Seria estranho eu ter uma experiência a respeito desse tipo de perda e de sua natureza graças a um meio tão aparentemente artificial como um livro ou tão aparentemente distante da nossa realidade concreta como a música? Pior, de gente que há muito, por sua vez, morreu? É esta a questão: foi lendo e ouvindo música que adquiri alguns “vestígios de idéias” em relação à morte. Foi lendo sobre Sto. Tomás de Aquino e como ele se portou ante o velório de sua mãe; foi lendo Heródoto e como ele fazia questão de ressaltar o problema da “Roda da Fortuna”, que molda a vida, sem que possamos verdadeiramente considerar feliz alguém enquanto vivo porque a qualquer momento pode ocorrer-lhe uma desgraça; foi lendo Platão e sua filosofia do “aprender a morrer”; foi lendo o Eclesiastes e sua canseira em relação ao mundo; foi conhecendo um pouco acerca do monaquismo e sua vida dedicada à preparação, ainda aqui, e mais adequada que a de todas as outras pessoas, ao outro mundo; foi lendo, por estranho que possa parecer, biografias de gente como Bach, e a maneira com que lidou freqüentemente com a morte através da perda de vários de seus filhos e inclusive de sua primeira esposa; foi ouvindo réquiens e mais réquiens que tudo isso me tocou de forma ainda mais forte; foi lendo livros de história, que apresentavam exemplos vários do que Heródoto, Platão, Aristóteles, o Eclesiastes e os monges já diziam: que a vida é fragilíssima e que devemos envidar nossos esforços ao que seja realmente de valor, às coisas eternas, as quais, algumas, ainda nesta vida, podemos contemplá-las e segui-las, conforme os Magos seguiram a Estrela para encontrar o recém-nascido Menino Jesus. A Bíblia é uma imensa reflexão sobre a morte, e termina da maneira mais categórica: sim, ela foi vencida em determinada época, e será vencida novamente. Que aguardemos.

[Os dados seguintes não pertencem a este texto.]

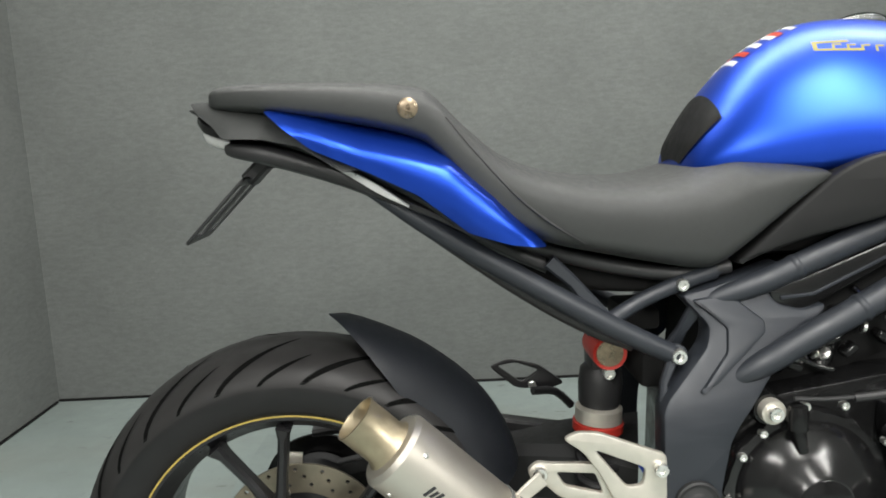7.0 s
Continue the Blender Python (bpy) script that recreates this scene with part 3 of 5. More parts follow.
for sgn in (-1, 1):
    y = -FY if sgn < 0 else 0.148
    leg = part("fork_leg", tube([along_fork(0.962, y), along_fork(0.80, y), along_fork(0.62, y), along_fork(0.578, y)], [0.0252, 0.0258, 0.0260, 0.0260], 28, 3), GOLD, bike, "gold anodised upside-down fork leg")
    fork[sgn] = leg
    ax = along(along_fork(0.575, y), along_fork(0.4, y))
    part("fork_collar", lathe([(0.0265, -0.022), (0.0285, -0.018), (0.0285, -0.002), (0.0275, 0.002), (0.0275, 0.016), (0.029, 0.02), (0.029, 0.034), (0.0255, 0.038)], 28, ax), GOLD, leg)
    part("stanchion", tube([along_fork(0.56, y), along_fork(0.48, y), along_fork(0.41, y)], 0.0215, 28, 2), CHROME, leg, "polished chrome fork stanchion")
    part("axle_foot", join(tube([along_fork(0.446, y), along_fork(0.43, y), along_fork(0.395, y), (1.431, y, 0.36), (1.437, y, 0.335)], [0.028, 0.029, 0.029, 0.030, 0.027], 24, 4), box((1.432, y - sgn * 0.004, 0.345), (0.055, 0.042, 0.06), 0.012)), BLACK, leg, "black cast axle clamp")
    part("axle_end", lathe([(0.0085, 0.020), (0.009, 0.029), (0.0135, 0.029), (0.0148, 0.026), (0.0148, 0.0)], 6 if sgn > 0 else 24, facing(FX, y, FZ + 0.004) if sgn < 0 else facing(FX, y + 0.03, FZ)), TITAN, leg)
    part("fork_cap", join(lathe([(0.012, 0.012), (0.014, 0.017), (0.022, 0.015), (0.0255, 0.006), (0.026, -0.012)], 24, along(along_fork(0.958, y), along_fork(1.1, y)))), GOLD, leg, "gold fork cap")
    part("cap_screw", lathe([(0.003, 0.021), (0.006, 0.021), (0.0085, 0.018), (0.009, 0.012)], 6, along(along_fork(0.958, y), along_fork(1.1, y))), RED, leg, "red preload screw", 20)
    # bracket from the foot to the brake caliper
    reach = [(1.318, 0.440), (1.402, 0.444), (1.428, 0.38), (1.440, 0.322), (1.36, 0.306), (1.282, 0.318), (1.284, 0.332), (1.318, 0.330)]
    part("caliper_bracket", plate(rounded(reach, 0.006, 2), y - sgn * 0.004 - 0.006, 0.014, [rounded([(1.340, 0.426), (1.382, 0.428), (1.360, 0.394)], 0.004, 2), rounded([(1.396, 0.416), (1.408, 0.376), (1.372, 0.384)], 0.004, 2), rounded([(1.334, 0.412), (1.350, 0.380), (1.330, 0.340)], 0.004, 2), rounded([(1.360, 0.370), (1.396, 0.358), (1.385, 0.326), (1.340, 0.326)], 0.004, 2)], 0.002), ENGINE, leg)
    cal = part("brake_caliper", join(plate(rounded([(1.278, 0.322), (1.314, 0.314), (1.332, 0.424), (1.328, 0.440), (1.292, 0.444), (1.284, 0.40)], 0.006, 3), y - 0.014 if sgn < 0 else y + 0.02, 0.026, (), 0.006),
                                     plate(rounded([(1.240, 0.355), (1.255, 0.330), (1.30, 0.335), (1.31, 0.435), (1.27, 0.448), (1.250, 0.425), (1.246, 0.40), (1.254, 0.388)], 0.010, 3), y + 0.025 if sgn < 0 else y + 0.058, 0.028, (), 0.006)), ENGINE, leg, "black four-piston brake caliper")
    for bx, bz in ((1.289, 0.430), (1.261, 0.339)):
        bolt(bx, y - 0.016 if sgn < 0 else y + 0.0, bz, 0.0085, cal)
    for bx, bz in ((1.262, 0.362), (1.268, 0.410)):
        part("piston_cap", lathe([(0.002, 0.005), (0.012, 0.005), (0.014, 0.002), (0.014, -0.004)], 20, facing(bx, y + 0.010 if sgn < 0 else y + 0.05, bz)), ENGINE, cal)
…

Mas tudo isso, naturalmente, tanto pela gravidade da questão como pela minha paupérrima experiência, não serve para que eu firmemente tenha, atualmente, uma posição existencial sobre o problema. Estes “contatos” serviram, isso sim, como uma espécie de obra de arte: causaram-me, antes de mais nada, uma profunda impressão. Porque ainda que eu sinta, ao contrário, toda a sorte de forças que me desviam da impressão que tenho sobre a morte, e ainda que freqüentemente eu aja de forma contrária ao que penso, ainda assim tenho comigo todos aqueles exemplos. Sinto mesmo um certo conformismo a seu respeito. Penso, aliás, que há uma certa justiça na morte, se o leitor me permite disparar uma frase de efeito, a qual não procurarei, por preguiça, explicar. Não quero dizer que a morte seja uma felicidade, ou que devemos esperar pela redenção de nossas almas às custas deste mundo “cruel e feio”. Estou apenas comentando que ela parece apontar para algo que está acima das tribulações ensandecidas de nossa existência, o que me parece um indício de dignidade. Percebam: eu disse “apontar”, que equivale a uma indicação de certa coisa. Na realidade, não é a morte por si que é digna de elogios, mas a referência que ela nos dá a algo mais íntimo em e para nós mesmos, que não sei bem definir o que é, mas que todos aqueles grandes homens que citei, de alguma forma, ainda em vida enxergaram, procurando expressar de variadas formas, seja por escrito, seja pela música, suas impressões. É como se não fosse possível vivermos sem dar algum tipo de solução (ainda que seja provisória e hipotética) ao enigma que ela nos apresenta. Que é que existe depois dela? Será que você, amigo leitor, está lendo um texto que não servirá para nada, ou a atenção que você está gentilmente dispensando para ele será inútil, assim como as realizações minhas e tuas nesta vida, após deixarmos este mundo de justiça imperfeita? E se for assim, tudo inútil, para que tantos trabalhos? A morte é a esfinge que por enquanto devora todos os homens.